Collected data
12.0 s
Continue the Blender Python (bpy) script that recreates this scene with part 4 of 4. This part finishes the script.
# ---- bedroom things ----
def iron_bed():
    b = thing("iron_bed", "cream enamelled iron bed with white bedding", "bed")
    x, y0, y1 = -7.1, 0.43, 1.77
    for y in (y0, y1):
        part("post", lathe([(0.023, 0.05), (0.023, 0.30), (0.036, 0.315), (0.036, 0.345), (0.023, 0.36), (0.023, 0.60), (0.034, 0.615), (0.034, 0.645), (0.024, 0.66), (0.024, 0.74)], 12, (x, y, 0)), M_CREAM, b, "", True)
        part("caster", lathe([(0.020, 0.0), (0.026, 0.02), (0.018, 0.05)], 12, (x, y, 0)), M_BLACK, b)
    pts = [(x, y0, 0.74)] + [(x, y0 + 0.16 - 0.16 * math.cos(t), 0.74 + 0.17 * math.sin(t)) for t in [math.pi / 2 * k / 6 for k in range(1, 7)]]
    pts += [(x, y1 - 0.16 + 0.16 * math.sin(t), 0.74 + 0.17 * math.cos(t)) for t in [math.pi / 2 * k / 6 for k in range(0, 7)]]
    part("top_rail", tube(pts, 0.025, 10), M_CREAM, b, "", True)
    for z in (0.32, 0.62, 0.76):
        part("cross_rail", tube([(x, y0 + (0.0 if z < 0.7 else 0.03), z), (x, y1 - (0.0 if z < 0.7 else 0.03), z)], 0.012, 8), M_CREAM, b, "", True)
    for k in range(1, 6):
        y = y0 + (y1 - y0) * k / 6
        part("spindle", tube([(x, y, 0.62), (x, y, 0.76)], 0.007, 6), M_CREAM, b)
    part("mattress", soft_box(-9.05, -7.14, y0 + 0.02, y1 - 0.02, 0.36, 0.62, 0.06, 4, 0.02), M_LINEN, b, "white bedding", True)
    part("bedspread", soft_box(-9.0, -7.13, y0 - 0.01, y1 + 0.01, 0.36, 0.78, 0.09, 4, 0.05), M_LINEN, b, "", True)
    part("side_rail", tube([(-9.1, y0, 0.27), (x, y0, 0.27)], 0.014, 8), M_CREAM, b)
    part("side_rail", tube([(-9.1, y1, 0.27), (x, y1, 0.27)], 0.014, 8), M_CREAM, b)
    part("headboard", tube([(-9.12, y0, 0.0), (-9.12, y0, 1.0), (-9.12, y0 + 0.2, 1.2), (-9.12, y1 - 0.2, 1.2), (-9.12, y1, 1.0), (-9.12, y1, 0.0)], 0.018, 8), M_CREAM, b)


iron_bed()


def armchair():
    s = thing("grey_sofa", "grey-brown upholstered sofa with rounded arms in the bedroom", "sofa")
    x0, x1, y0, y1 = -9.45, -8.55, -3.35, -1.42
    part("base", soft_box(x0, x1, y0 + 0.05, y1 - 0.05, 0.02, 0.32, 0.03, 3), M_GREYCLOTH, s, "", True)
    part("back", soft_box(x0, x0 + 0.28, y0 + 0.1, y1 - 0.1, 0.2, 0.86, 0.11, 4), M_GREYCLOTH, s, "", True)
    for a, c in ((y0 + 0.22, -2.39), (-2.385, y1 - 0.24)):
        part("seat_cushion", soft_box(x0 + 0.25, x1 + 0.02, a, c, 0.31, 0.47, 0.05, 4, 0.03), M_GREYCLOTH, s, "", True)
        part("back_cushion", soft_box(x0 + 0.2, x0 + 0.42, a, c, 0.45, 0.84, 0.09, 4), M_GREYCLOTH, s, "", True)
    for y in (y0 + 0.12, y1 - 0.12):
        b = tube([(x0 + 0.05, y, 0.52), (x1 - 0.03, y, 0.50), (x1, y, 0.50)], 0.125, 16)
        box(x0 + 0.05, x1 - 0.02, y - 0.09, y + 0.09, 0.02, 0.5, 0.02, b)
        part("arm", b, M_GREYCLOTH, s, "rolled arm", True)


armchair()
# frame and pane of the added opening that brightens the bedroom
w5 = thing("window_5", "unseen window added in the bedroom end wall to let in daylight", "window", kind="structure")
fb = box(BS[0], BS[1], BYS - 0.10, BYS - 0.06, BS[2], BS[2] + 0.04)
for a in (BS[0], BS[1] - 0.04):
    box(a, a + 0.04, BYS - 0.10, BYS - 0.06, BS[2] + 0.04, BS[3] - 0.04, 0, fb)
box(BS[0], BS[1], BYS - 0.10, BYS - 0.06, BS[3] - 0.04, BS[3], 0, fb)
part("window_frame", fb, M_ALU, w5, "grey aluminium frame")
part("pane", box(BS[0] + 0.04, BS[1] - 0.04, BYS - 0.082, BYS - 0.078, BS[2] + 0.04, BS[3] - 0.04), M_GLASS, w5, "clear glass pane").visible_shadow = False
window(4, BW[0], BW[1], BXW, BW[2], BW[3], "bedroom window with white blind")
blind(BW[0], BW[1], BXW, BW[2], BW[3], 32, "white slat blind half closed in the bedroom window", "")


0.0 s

PROBLEM TO SOLVE: Retype all the material above precisely, with no line left out.

EXERCISE OUTPUT:
12.0 s
Continue the Blender Python (bpy) script that recreates this scene with part 4 of 4. This part finishes the script.
# ---- bedroom things ----
def iron_bed():
    b = thing("iron_bed", "cream enamelled iron bed with white bedding", "bed")
    x, y0, y1 = -7.1, 0.43, 1.77
    for y in (y0, y1):
        part("post", lathe([(0.023, 0.05), (0.023, 0.30), (0.036, 0.315), (0.036, 0.345), (0.023, 0.36), (0.023, 0.60), (0.034, 0.615), (0.034, 0.645), (0.024, 0.66), (0.024, 0.74)], 12, (x, y, 0)), M_CREAM, b, "", True)
        part("caster", lathe([(0.020, 0.0), (0.026, 0.02), (0.018, 0.05)], 12, (x, y, 0)), M_BLACK, b)
    pts = [(x, y0, 0.74)] + [(x, y0 + 0.16 - 0.16 * math.cos(t), 0.74 + 0.17 * math.sin(t)) for t in [math.pi / 2 * k / 6 for k in range(1, 7)]]
    pts += [(x, y1 - 0.16 + 0.16 * math.sin(t), 0.74 + 0.17 * math.cos(t)) for t in [math.pi / 2 * k / 6 for k in range(0, 7)]]
    part("top_rail", tube(pts, 0.025, 10), M_CREAM, b, "", True)
    for z in (0.32, 0.62, 0.76):
        part("cross_rail", tube([(x, y0 + (0.0 if z < 0.7 else 0.03), z), (x, y1 - (0.0 if z < 0.7 else 0.03), z)], 0.012, 8), M_CREAM, b, "", True)
    for k in range(1, 6):
        y = y0 + (y1 - y0) * k / 6
        part("spindle", tube([(x, y, 0.62), (x, y, 0.76)], 0.007, 6), M_CREAM, b)
    part("mattress", soft_box(-9.05, -7.14, y0 + 0.02, y1 - 0.02, 0.36, 0.62, 0.06, 4, 0.02), M_LINEN, b, "white bedding", True)
    part("bedspread", soft_box(-9.0, -7.13, y0 - 0.01, y1 + 0.01, 0.36, 0.78, 0.09, 4, 0.05), M_LINEN, b, "", True)
    part("side_rail", tube([(-9.1, y0, 0.27), (x, y0, 0.27)], 0.014, 8), M_CREAM, b)
    part("side_rail", tube([(-9.1, y1, 0.27), (x, y1, 0.27)], 0.014, 8), M_CREAM, b)
    part("headboard", tube([(-9.12, y0, 0.0), (-9.12, y0, 1.0), (-9.12, y0 + 0.2, 1.2), (-9.12, y1 - 0.2, 1.2), (-9.12, y1, 1.0), (-9.12, y1, 0.0)], 0.018, 8), M_CREAM, b)


iron_bed()


def armchair():
    s = thing("grey_sofa", "grey-brown upholstered sofa with rounded arms in the bedroom", "sofa")
    x0, x1, y0, y1 = -9.45, -8.55, -3.35, -1.42
    part("base", soft_box(x0, x1, y0 + 0.05, y1 - 0.05, 0.02, 0.32, 0.03, 3), M_GREYCLOTH, s, "", True)
    part("back", soft_box(x0, x0 + 0.28, y0 + 0.1, y1 - 0.1, 0.2, 0.86, 0.11, 4), M_GREYCLOTH, s, "", True)
    for a, c in ((y0 + 0.22, -2.39), (-2.385, y1 - 0.24)):
        part("seat_cushion", soft_box(x0 + 0.25, x1 + 0.02, a, c, 0.31, 0.47, 0.05, 4, 0.03), M_GREYCLOTH, s, "", True)
        part("back_cushion", soft_box(x0 + 0.2, x0 + 0.42, a, c, 0.45, 0.84, 0.09, 4), M_GREYCLOTH, s, "", True)
    for y in (y0 + 0.12, y1 - 0.12):
        b = tube([(x0 + 0.05, y, 0.52), (x1 - 0.03, y, 0.50), (x1, y, 0.50)], 0.125, 16)
        box(x0 + 0.05, x1 - 0.02, y - 0.09, y + 0.09, 0.02, 0.5, 0.02, b)
        part("arm", b, M_GREYCLOTH, s, "rolled arm", True)


armchair()
# frame and pane of the added opening that brightens the bedroom
w5 = thing("window_5", "unseen window added in the bedroom end wall to let in daylight", "window", kind="structure")
fb = box(BS[0], BS[1], BYS - 0.10, BYS - 0.06, BS[2], BS[2] + 0.04)
for a in (BS[0], BS[1] - 0.04):
    box(a, a + 0.04, BYS - 0.10, BYS - 0.06, BS[2] + 0.04, BS[3] - 0.04, 0, fb)
box(BS[0], BS[1], BYS - 0.10, BYS - 0.06, BS[3] - 0.04, BS[3], 0, fb)
part("window_frame", fb, M_ALU, w5, "grey aluminium frame")
part("pane", box(BS[0] + 0.04, BS[1] - 0.04, BYS - 0.082, BYS - 0.078, BS[2] + 0.04, BS[3] - 0.04), M_GLASS, w5, "clear glass pane").visible_shadow = False
window(4, BW[0], BW[1], BXW, BW[2], BW[3], "bedroom window with white blind")
blind(BW[0], BW[1], BXW, BW[2], BW[3], 32, "white slat blind half closed in the bedroom window", "")


0.0 s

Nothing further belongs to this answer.